Maybe it's worth combining push_value and finalize_field into one method that receives a command to execute by an enum parameter, although that's super ugly.

I suppose I could drop those symbols entirely if I didn't support std::option::Option fields but instead my own:

#[repr(C)]
enum MyOption<T> {
    None = 0,
    Some(T) = 1,
}

but I'd like to make these types feel normal.

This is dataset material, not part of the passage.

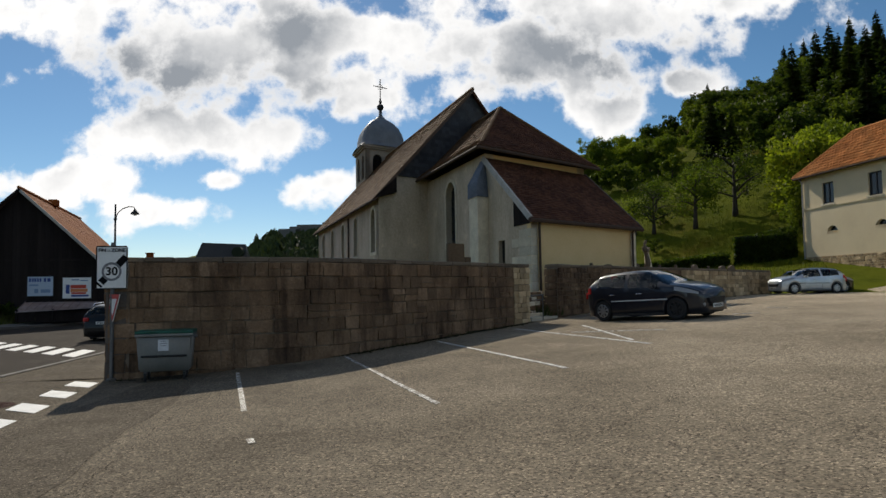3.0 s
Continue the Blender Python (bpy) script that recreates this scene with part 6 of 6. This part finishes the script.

There's also some bloat with alloc::raw_vec::RawVec<T,A>::reserve_for_push. I'm surprised they're not getting inlined into push_value and get monomorphized rather than taking the Layout as a parameter. I think I can eliminate these with some very ugly unsafe code, although I still need a per-type wrapper due to the the docs saying "The order of [Vec\'s] fields is completely unspecified", unless I assume that Vec<T> and Vec<Y> have the same layout for any T and Y. Basically I need to call into_raw_parts, do the reallocation myself with the std::alloc API, then call from_raw_parts to convert it back to a Vec.

I'm tempted to actually try changing the std library's RawVec to take the Layout as a parameter and see what it does to Rust code size and speed in general (not just for my crate).

[scottlamb]

I'm tempted to actually try changing the std library's RawVec to take the Layout as a parameter and see what it does to Rust code size and speed in general (not just for my crate).

I played with this a bit, and it's probably a dead end. RawVec::reserve_for_push calls RawVec::grow_amortized which calls set_ptr at the end. set_ptr divides the allocated length by the size of T at the end. It looks like allocators return the actual allocated size, which may be larger than the requested size, and this allows the Vec to take advantage of the excess. Anyway, division is slow, but division by a constant like 8 can be fast, so the monomorphization is accomplishing something. I tried inlining the division into the caller but the results didn't look good. I could try removing this optimization (using only the requested portion) but that probably wouldn't be great either. It seems possible to only depend on the size, not the full type, but I'm not sure how many of these types are actually the same size anyway.